-- Provided data --
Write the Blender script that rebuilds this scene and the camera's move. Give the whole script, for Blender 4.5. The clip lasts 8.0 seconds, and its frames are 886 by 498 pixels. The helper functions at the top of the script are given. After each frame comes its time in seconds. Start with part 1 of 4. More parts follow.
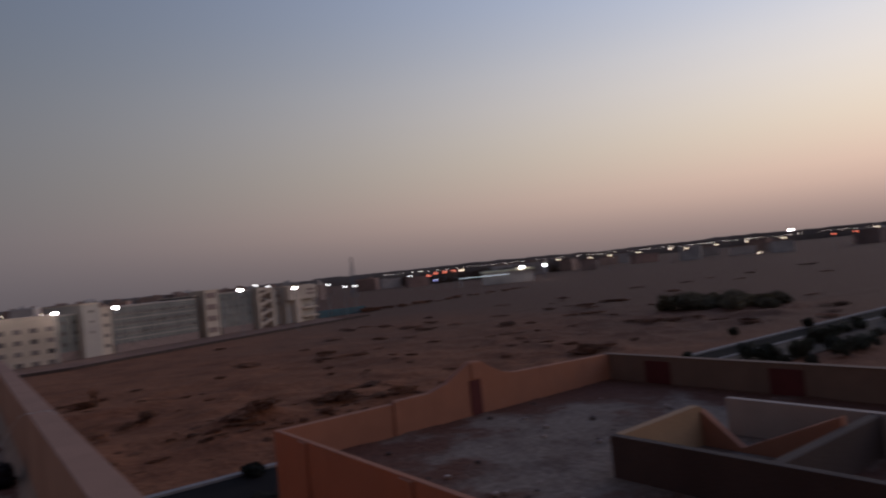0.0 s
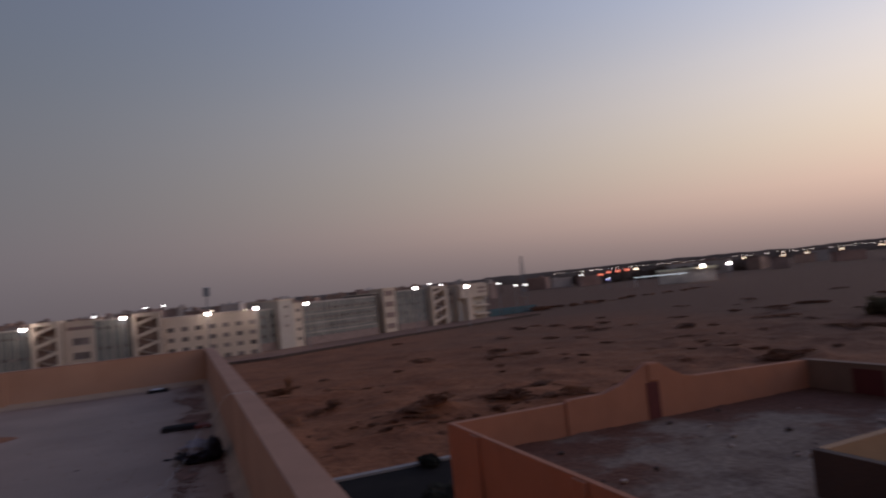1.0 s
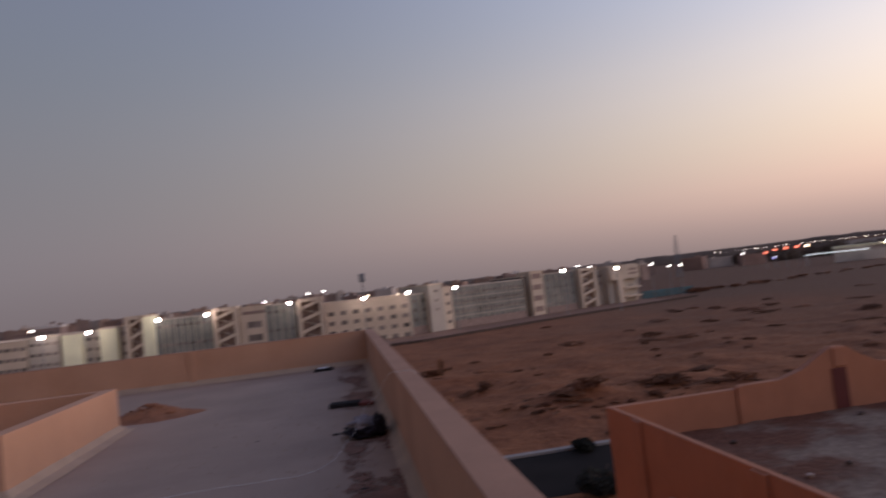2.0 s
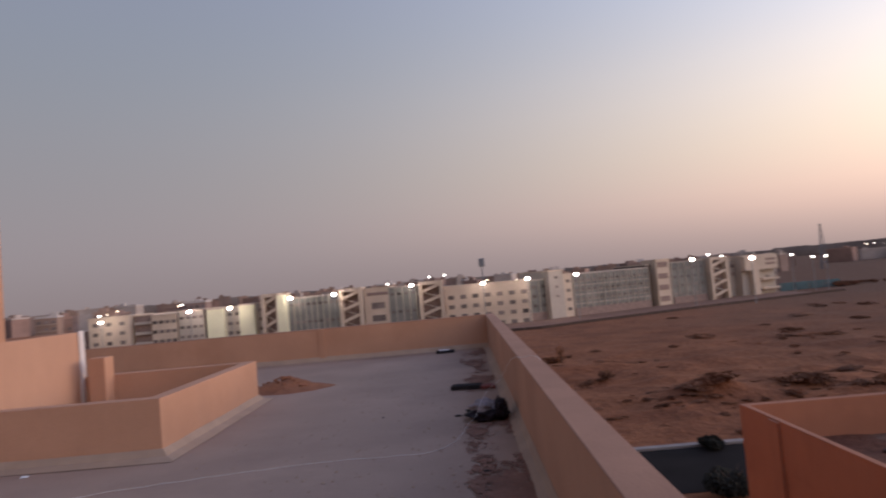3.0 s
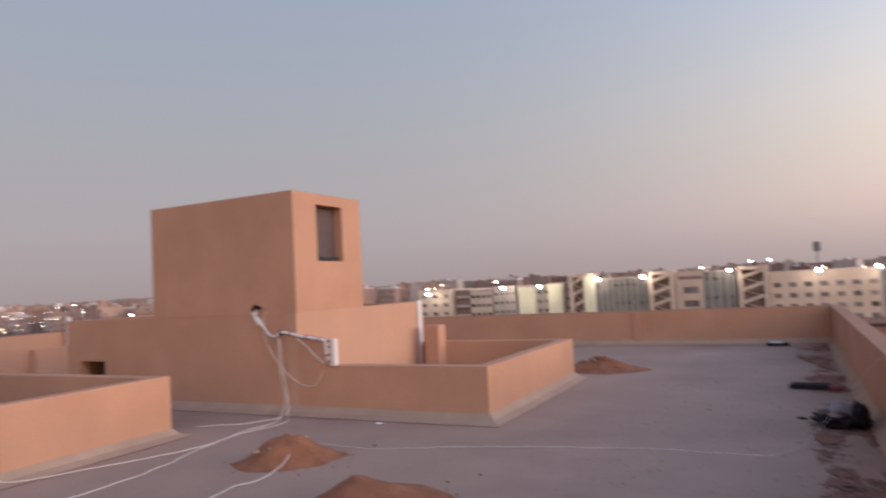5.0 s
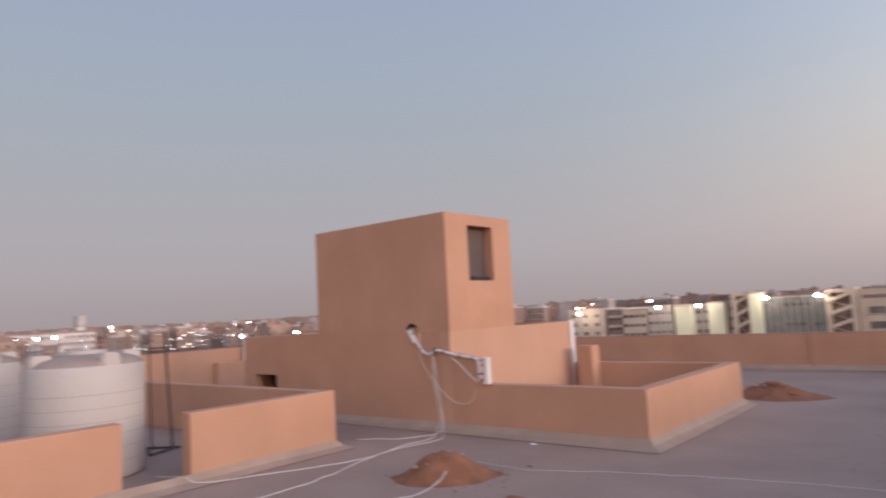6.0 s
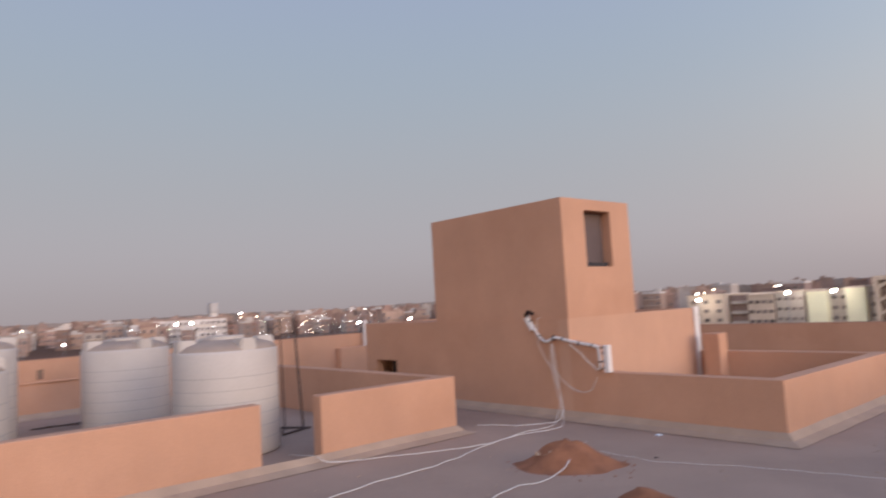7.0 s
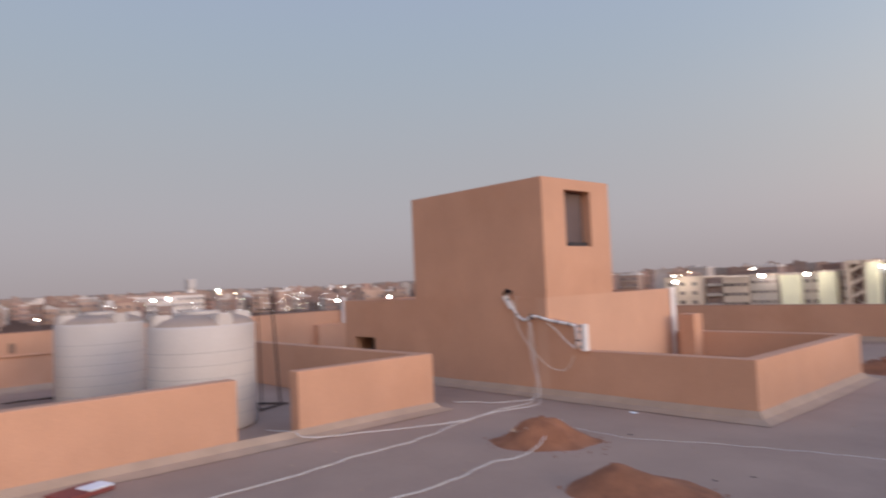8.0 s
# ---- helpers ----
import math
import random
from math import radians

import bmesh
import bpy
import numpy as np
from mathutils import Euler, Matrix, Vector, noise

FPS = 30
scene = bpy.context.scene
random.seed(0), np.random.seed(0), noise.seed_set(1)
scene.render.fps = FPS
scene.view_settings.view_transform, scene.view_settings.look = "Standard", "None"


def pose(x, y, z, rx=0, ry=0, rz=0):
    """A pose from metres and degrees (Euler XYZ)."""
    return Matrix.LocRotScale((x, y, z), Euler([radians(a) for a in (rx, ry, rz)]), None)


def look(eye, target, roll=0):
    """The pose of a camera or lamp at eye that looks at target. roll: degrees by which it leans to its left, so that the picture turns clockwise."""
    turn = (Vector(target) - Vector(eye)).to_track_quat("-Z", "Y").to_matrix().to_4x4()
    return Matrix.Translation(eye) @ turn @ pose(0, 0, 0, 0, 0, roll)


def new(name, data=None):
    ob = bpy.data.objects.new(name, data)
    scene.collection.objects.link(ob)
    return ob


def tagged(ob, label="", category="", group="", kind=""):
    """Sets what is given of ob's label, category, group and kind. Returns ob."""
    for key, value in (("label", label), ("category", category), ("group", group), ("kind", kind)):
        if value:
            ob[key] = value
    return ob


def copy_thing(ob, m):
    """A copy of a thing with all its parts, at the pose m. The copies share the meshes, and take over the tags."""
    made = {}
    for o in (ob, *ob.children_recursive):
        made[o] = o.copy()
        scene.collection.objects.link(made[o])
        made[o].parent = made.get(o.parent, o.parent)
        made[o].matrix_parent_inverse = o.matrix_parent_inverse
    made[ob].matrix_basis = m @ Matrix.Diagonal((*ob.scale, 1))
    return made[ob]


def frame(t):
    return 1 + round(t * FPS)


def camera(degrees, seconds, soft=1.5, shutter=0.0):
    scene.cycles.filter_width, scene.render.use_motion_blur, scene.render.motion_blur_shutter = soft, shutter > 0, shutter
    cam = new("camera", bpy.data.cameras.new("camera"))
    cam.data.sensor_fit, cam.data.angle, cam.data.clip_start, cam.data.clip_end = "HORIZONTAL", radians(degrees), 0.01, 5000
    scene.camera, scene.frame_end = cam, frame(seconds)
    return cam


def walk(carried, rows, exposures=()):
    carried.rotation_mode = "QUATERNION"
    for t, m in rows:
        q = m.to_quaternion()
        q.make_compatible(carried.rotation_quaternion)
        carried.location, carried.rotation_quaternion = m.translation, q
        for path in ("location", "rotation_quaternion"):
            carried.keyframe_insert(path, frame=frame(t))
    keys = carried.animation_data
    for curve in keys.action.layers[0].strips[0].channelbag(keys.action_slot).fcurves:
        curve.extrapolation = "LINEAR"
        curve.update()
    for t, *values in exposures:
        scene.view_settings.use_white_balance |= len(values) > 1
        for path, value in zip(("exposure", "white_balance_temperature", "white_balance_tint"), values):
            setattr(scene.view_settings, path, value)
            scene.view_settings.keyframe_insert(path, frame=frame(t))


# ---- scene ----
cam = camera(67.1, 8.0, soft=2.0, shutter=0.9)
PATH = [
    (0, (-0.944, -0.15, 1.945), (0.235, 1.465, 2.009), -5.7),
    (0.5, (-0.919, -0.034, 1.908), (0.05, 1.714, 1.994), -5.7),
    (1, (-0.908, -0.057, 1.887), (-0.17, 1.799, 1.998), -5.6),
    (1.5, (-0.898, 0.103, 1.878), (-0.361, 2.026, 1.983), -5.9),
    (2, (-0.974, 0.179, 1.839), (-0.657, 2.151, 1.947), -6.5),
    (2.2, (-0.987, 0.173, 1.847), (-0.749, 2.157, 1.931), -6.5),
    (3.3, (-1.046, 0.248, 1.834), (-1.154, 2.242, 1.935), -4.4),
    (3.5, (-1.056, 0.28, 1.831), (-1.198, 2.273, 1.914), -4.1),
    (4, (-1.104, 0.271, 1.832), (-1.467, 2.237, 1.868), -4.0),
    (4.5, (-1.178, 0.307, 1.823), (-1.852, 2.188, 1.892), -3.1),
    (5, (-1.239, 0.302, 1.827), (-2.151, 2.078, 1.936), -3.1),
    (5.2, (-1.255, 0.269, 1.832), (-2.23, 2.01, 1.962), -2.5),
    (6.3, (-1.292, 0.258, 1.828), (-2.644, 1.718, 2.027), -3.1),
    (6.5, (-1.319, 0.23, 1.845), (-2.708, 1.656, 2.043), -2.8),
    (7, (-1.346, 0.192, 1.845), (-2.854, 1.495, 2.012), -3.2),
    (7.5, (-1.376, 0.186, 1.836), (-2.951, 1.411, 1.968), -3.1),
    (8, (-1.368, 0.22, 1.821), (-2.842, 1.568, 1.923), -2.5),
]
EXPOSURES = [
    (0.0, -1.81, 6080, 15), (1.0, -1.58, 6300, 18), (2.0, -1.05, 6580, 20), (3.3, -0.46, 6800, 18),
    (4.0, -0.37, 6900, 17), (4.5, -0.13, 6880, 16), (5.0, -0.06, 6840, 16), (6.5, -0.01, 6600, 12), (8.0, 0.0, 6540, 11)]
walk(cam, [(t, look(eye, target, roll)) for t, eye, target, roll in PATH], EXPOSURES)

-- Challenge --
Pick out the lines containing the string "shutter".

-- Output for this exercise --
def camera(degrees, seconds, soft=1.5, shutter=0.0):
    scene.cycles.filter_width, scene.render.use_motion_blur, scene.render.motion_blur_shutter = soft, shutter > 0, shutter
cam = camera(67.1, 8.0, soft=2.0, shutter=0.9)